[start of Information supplied]

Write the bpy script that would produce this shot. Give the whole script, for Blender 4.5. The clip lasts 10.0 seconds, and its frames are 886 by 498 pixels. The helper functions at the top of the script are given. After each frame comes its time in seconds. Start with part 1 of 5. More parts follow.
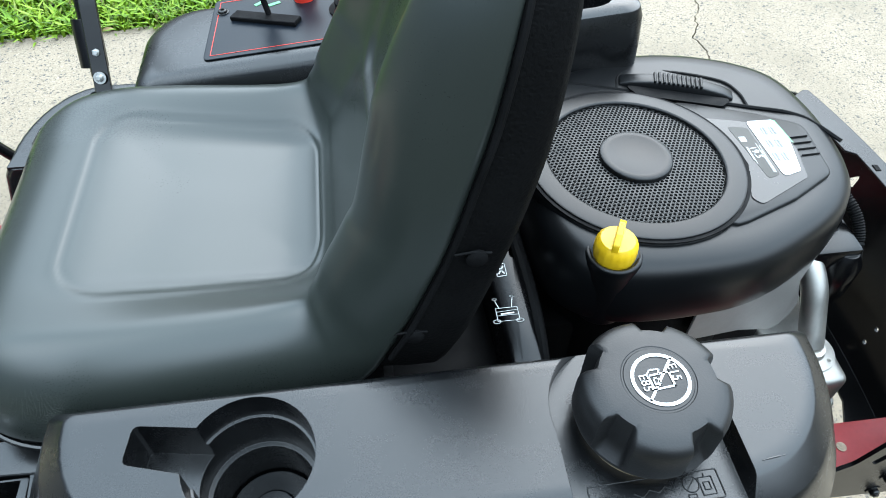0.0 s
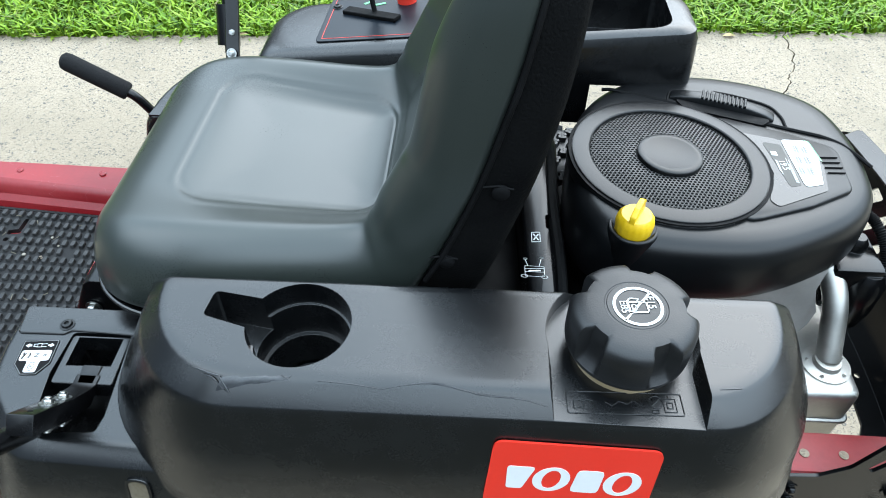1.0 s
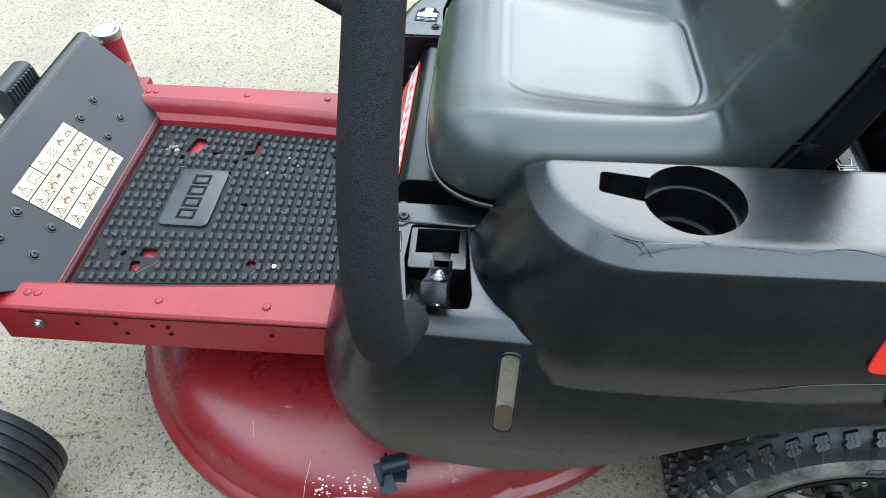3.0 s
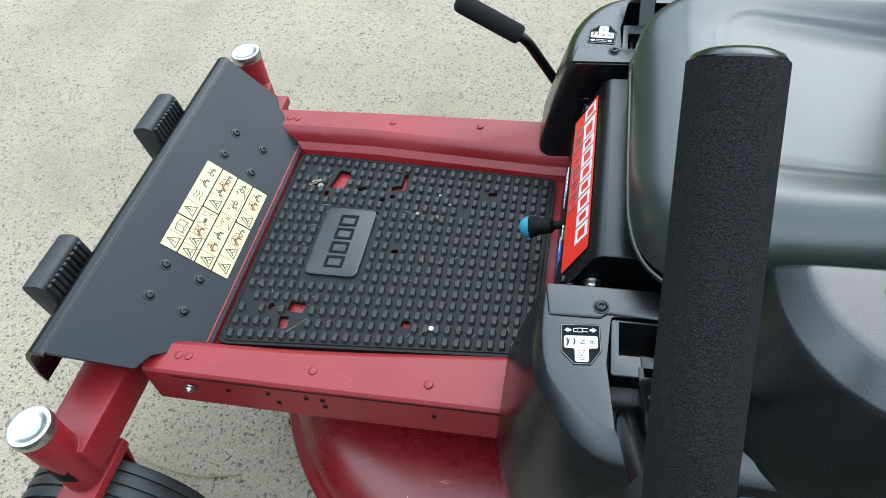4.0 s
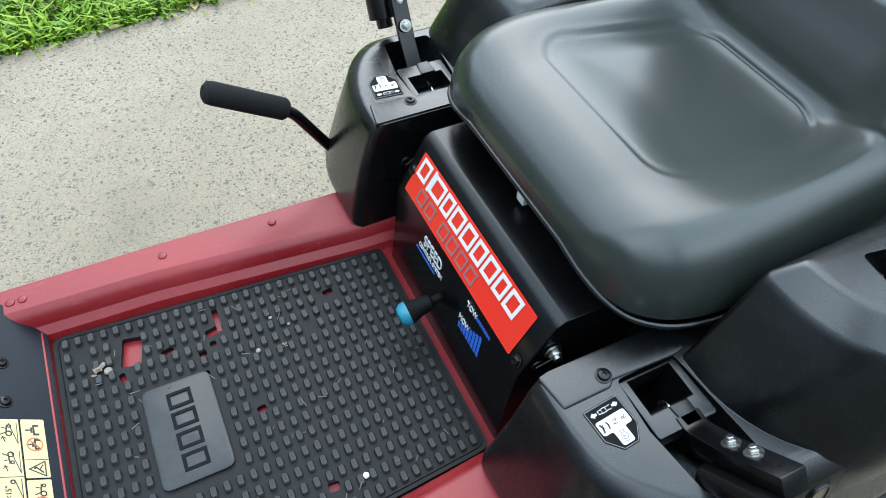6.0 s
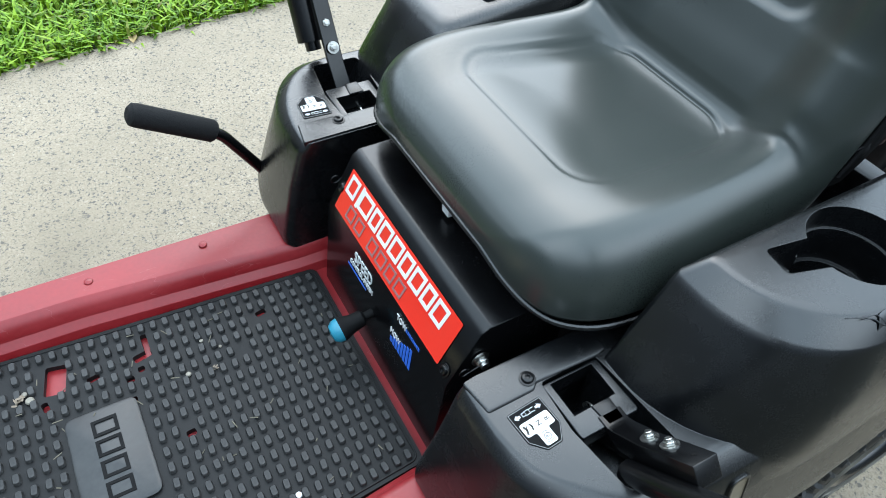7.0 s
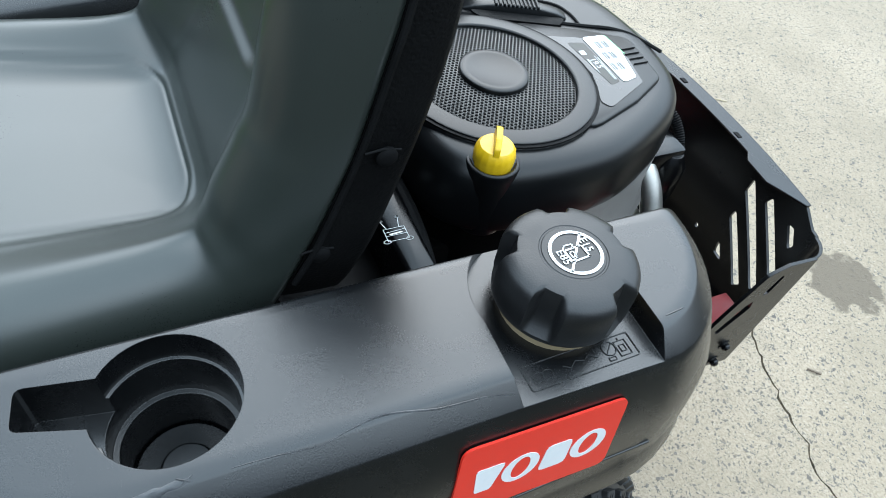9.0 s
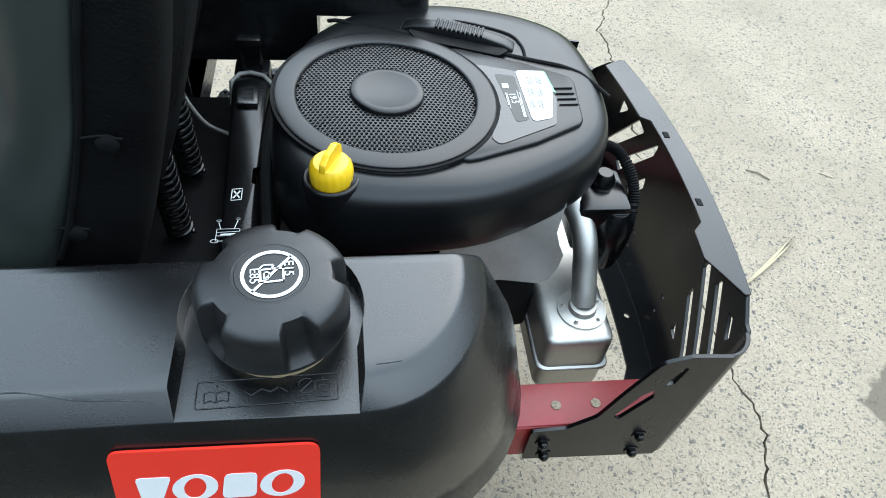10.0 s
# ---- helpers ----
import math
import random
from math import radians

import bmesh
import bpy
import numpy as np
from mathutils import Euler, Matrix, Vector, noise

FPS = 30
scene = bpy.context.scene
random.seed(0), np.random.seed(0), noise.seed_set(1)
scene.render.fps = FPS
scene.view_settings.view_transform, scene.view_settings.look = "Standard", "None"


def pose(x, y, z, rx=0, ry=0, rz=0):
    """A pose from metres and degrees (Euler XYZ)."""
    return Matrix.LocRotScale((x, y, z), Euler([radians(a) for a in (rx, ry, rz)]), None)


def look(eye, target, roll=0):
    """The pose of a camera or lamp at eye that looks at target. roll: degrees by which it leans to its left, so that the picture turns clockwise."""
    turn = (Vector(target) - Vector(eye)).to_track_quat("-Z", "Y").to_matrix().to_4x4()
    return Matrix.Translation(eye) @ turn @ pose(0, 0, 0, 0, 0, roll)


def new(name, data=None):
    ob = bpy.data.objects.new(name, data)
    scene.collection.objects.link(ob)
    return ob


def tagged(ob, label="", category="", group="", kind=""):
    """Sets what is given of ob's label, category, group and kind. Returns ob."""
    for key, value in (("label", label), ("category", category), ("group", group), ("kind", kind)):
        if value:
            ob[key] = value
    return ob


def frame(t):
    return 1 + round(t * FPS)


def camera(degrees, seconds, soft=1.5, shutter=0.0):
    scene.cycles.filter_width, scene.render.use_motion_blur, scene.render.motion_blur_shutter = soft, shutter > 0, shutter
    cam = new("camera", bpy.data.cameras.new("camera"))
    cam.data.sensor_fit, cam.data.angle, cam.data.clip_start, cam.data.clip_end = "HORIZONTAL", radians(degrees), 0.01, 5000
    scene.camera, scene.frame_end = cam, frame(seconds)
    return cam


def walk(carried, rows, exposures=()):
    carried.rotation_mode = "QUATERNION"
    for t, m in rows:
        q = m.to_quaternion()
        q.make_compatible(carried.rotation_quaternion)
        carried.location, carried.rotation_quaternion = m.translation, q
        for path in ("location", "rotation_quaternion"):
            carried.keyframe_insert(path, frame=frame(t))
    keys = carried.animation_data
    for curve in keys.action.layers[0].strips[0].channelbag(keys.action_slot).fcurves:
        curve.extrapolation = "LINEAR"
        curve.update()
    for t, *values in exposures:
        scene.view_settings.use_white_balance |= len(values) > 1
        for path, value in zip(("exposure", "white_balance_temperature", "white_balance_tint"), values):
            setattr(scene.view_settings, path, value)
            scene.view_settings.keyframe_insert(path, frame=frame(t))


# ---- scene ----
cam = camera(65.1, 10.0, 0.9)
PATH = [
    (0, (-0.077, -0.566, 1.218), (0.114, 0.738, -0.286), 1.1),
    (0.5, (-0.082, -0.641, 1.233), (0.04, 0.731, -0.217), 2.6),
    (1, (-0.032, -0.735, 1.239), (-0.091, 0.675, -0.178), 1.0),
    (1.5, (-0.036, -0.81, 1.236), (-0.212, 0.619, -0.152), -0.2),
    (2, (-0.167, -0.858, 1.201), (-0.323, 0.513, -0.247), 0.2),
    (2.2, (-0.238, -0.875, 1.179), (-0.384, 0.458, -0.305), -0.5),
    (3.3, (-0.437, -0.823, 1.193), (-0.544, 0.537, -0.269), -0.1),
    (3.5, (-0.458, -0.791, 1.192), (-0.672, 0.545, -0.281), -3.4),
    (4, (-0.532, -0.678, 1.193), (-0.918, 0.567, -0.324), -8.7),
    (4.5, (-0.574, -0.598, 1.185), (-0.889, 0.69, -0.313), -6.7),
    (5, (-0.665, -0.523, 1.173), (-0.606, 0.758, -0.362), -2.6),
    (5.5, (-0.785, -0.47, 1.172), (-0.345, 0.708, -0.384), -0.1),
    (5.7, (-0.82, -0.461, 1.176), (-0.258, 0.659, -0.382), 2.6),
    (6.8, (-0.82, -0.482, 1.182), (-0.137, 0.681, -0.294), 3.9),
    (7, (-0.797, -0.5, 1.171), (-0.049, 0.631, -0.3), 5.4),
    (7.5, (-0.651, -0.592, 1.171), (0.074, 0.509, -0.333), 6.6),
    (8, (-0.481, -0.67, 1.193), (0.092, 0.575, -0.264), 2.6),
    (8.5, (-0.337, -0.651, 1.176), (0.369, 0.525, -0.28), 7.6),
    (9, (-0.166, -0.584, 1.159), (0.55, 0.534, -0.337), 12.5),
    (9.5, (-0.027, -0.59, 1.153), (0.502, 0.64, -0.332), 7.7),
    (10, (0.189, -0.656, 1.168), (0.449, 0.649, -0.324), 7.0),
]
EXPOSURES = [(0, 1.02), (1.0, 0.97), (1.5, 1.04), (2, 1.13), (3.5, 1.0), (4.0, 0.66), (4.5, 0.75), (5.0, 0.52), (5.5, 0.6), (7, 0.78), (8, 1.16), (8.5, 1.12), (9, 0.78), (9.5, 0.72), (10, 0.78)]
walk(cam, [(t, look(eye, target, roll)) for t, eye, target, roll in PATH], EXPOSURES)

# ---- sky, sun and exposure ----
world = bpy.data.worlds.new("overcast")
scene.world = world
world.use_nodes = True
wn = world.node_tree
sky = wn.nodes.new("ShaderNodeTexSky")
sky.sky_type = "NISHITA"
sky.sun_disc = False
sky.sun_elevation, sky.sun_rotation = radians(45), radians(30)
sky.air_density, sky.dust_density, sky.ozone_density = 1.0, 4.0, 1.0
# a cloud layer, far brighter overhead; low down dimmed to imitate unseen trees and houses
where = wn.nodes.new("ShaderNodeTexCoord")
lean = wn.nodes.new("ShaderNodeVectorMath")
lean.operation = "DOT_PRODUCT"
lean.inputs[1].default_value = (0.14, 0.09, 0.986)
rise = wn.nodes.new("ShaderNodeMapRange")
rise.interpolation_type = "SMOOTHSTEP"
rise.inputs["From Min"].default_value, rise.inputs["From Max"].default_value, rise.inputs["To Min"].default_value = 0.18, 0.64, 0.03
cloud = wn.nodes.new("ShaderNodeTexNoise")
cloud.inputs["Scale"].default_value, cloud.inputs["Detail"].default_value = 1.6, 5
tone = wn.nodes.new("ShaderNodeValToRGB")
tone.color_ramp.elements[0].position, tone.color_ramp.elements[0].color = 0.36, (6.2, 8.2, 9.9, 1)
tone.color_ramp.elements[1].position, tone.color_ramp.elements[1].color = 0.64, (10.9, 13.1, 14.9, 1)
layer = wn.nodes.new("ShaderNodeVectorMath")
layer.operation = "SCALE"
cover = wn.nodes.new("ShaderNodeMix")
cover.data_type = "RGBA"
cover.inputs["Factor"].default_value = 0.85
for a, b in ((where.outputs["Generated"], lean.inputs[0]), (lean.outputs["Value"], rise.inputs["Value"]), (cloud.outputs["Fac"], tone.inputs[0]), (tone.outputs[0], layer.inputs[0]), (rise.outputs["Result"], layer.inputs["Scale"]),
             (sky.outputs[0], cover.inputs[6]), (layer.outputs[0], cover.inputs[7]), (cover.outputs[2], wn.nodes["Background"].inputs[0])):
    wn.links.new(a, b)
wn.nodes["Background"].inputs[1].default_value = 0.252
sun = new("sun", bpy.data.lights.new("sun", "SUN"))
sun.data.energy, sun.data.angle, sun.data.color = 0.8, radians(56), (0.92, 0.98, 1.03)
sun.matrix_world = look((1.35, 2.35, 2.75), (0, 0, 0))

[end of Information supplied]

Request
Skipping the pictures, transcribe each line above exactly as it appears.

Result for this exercise
Write the bpy script that would produce this shot. Give the whole script, for Blender 4.5. The clip lasts 10.0 seconds, and its frames are 886 by 498 pixels. The helper functions at the top of the script are given. After each frame comes its time in seconds. Start with part 1 of 5. More parts follow.
0.0 s
1.0 s
3.0 s
4.0 s
6.0 s
7.0 s
9.0 s
10.0 s
# ---- helpers ----
import math
import random
from math import radians

import bmesh
import bpy
import numpy as np
from mathutils import Euler, Matrix, Vector, noise

FPS = 30
scene = bpy.context.scene
random.seed(0), np.random.seed(0), noise.seed_set(1)
scene.render.fps = FPS
scene.view_settings.view_transform, scene.view_settings.look = "Standard", "None"


def pose(x, y, z, rx=0, ry=0, rz=0):
    """A pose from metres and degrees (Euler XYZ)."""
    return Matrix.LocRotScale((x, y, z), Euler([radians(a) for a in (rx, ry, rz)]), None)


def look(eye, target, roll=0):
    """The pose of a camera or lamp at eye that looks at target. roll: degrees by which it leans to its left, so that the picture turns clockwise."""
    turn = (Vector(target) - Vector(eye)).to_track_quat("-Z", "Y").to_matrix().to_4x4()
    return Matrix.Translation(eye) @ turn @ pose(0, 0, 0, 0, 0, roll)


def new(name, data=None):
    ob = bpy.data.objects.new(name, data)
    scene.collection.objects.link(ob)
    return ob


def tagged(ob, label="", category="", group="", kind=""):
    """Sets what is given of ob's label, category, group and kind. Returns ob."""
    for key, value in (("label", label), ("category", category), ("group", group), ("kind", kind)):
        if value:
            ob[key] = value
    return ob


def frame(t):
    return 1 + round(t * FPS)


def camera(degrees, seconds, soft=1.5, shutter=0.0):
    scene.cycles.filter_width, scene.render.use_motion_blur, scene.render.motion_blur_shutter = soft, shutter > 0, shutter
    cam = new("camera", bpy.data.cameras.new("camera"))
    cam.data.sensor_fit, cam.data.angle, cam.data.clip_start, cam.data.clip_end = "HORIZONTAL", radians(degrees), 0.01, 5000
    scene.camera, scene.frame_end = cam, frame(seconds)
    return cam


def walk(carried, rows, exposures=()):
    carried.rotation_mode = "QUATERNION"
    for t, m in rows:
        q = m.to_quaternion()
        q.make_compatible(carried.rotation_quaternion)
        carried.location, carried.rotation_quaternion = m.translation, q
        for path in ("location", "rotation_quaternion"):
            carried.keyframe_insert(path, frame=frame(t))
    keys = carried.animation_data
    for curve in keys.action.layers[0].strips[0].channelbag(keys.action_slot).fcurves:
        curve.extrapolation = "LINEAR"
        curve.update()
    for t, *values in exposures:
        scene.view_settings.use_white_balance |= len(values) > 1
        for path, value in zip(("exposure", "white_balance_temperature", "white_balance_tint"), values):
            setattr(scene.view_settings, path, value)
            scene.view_settings.keyframe_insert(path, frame=frame(t))


# ---- scene ----
cam = camera(65.1, 10.0, 0.9)
PATH = [
    (0, (-0.077, -0.566, 1.218), (0.114, 0.738, -0.286), 1.1),
    (0.5, (-0.082, -0.641, 1.233), (0.04, 0.731, -0.217), 2.6),
    (1, (-0.032, -0.735, 1.239), (-0.091, 0.675, -0.178), 1.0),
    (1.5, (-0.036, -0.81, 1.236), (-0.212, 0.619, -0.152), -0.2),
    (2, (-0.167, -0.858, 1.201), (-0.323, 0.513, -0.247), 0.2),
    (2.2, (-0.238, -0.875, 1.179), (-0.384, 0.458, -0.305), -0.5),
    (3.3, (-0.437, -0.823, 1.193), (-0.544, 0.537, -0.269), -0.1),
    (3.5, (-0.458, -0.791, 1.192), (-0.672, 0.545, -0.281), -3.4),
    (4, (-0.532, -0.678, 1.193), (-0.918, 0.567, -0.324), -8.7),
    (4.5, (-0.574, -0.598, 1.185), (-0.889, 0.69, -0.313), -6.7),
    (5, (-0.665, -0.523, 1.173), (-0.606, 0.758, -0.362), -2.6),
    (5.5, (-0.785, -0.47, 1.172), (-0.345, 0.708, -0.384), -0.1),
    (5.7, (-0.82, -0.461, 1.176), (-0.258, 0.659, -0.382), 2.6),
    (6.8, (-0.82, -0.482, 1.182), (-0.137, 0.681, -0.294), 3.9),
    (7, (-0.797, -0.5, 1.171), (-0.049, 0.631, -0.3), 5.4),
    (7.5, (-0.651, -0.592, 1.171), (0.074, 0.509, -0.333), 6.6),
    (8, (-0.481, -0.67, 1.193), (0.092, 0.575, -0.264), 2.6),
    (8.5, (-0.337, -0.651, 1.176), (0.369, 0.525, -0.28), 7.6),
    (9, (-0.166, -0.584, 1.159), (0.55, 0.534, -0.337), 12.5),
    (9.5, (-0.027, -0.59, 1.153), (0.502, 0.64, -0.332), 7.7),
    (10, (0.189, -0.656, 1.168), (0.449, 0.649, -0.324), 7.0),
]
EXPOSURES = [(0, 1.02), (1.0, 0.97), (1.5, 1.04), (2, 1.13), (3.5, 1.0), (4.0, 0.66), (4.5, 0.75), (5.0, 0.52), (5.5, 0.6), (7, 0.78), (8, 1.16), (8.5, 1.12), (9, 0.78), (9.5, 0.72), (10, 0.78)]
walk(cam, [(t, look(eye, target, roll)) for t, eye, target, roll in PATH], EXPOSURES)

# ---- sky, sun and exposure ----
world = bpy.data.worlds.new("overcast")
scene.world = world
world.use_nodes = True
wn = world.node_tree
sky = wn.nodes.new("ShaderNodeTexSky")
sky.sky_type = "NISHITA"
sky.sun_disc = False
sky.sun_elevation, sky.sun_rotation = radians(45), radians(30)
sky.air_density, sky.dust_density, sky.ozone_density = 1.0, 4.0, 1.0
# a cloud layer, far brighter overhead; low down dimmed to imitate unseen trees and houses
where = wn.nodes.new("ShaderNodeTexCoord")
lean = wn.nodes.new("ShaderNodeVectorMath")
lean.operation = "DOT_PRODUCT"
lean.inputs[1].default_value = (0.14, 0.09, 0.986)
rise = wn.nodes.new("ShaderNodeMapRange")
rise.interpolation_type = "SMOOTHSTEP"
rise.inputs["From Min"].default_value, rise.inputs["From Max"].default_value, rise.inputs["To Min"].default_value = 0.18, 0.64, 0.03
cloud = wn.nodes.new("ShaderNodeTexNoise")
cloud.inputs["Scale"].default_value, cloud.inputs["Detail"].default_value = 1.6, 5
tone = wn.nodes.new("ShaderNodeValToRGB")
tone.color_ramp.elements[0].position, tone.color_ramp.elements[0].color = 0.36, (6.2, 8.2, 9.9, 1)
tone.color_ramp.elements[1].position, tone.color_ramp.elements[1].color = 0.64, (10.9, 13.1, 14.9, 1)
layer = wn.nodes.new("ShaderNodeVectorMath")
layer.operation = "SCALE"
cover = wn.nodes.new("ShaderNodeMix")
cover.data_type = "RGBA"
cover.inputs["Factor"].default_value = 0.85
for a, b in ((where.outputs["Generated"], lean.inputs[0]), (lean.outputs["Value"], rise.inputs["Value"]), (cloud.outputs["Fac"], tone.inputs[0]), (tone.outputs[0], layer.inputs[0]), (rise.outputs["Result"], layer.inputs["Scale"]),
             (sky.outputs[0], cover.inputs[6]), (layer.outputs[0], cover.inputs[7]), (cover.outputs[2], wn.nodes["Background"].inputs[0])):
    wn.links.new(a, b)
wn.nodes["Background"].inputs[1].default_value = 0.252
sun = new("sun", bpy.data.lights.new("sun", "SUN"))
sun.data.energy, sun.data.angle, sun.data.color = 0.8, radians(56), (0.92, 0.98, 1.03)
sun.matrix_world = look((1.35, 2.35, 2.75), (0, 0, 0))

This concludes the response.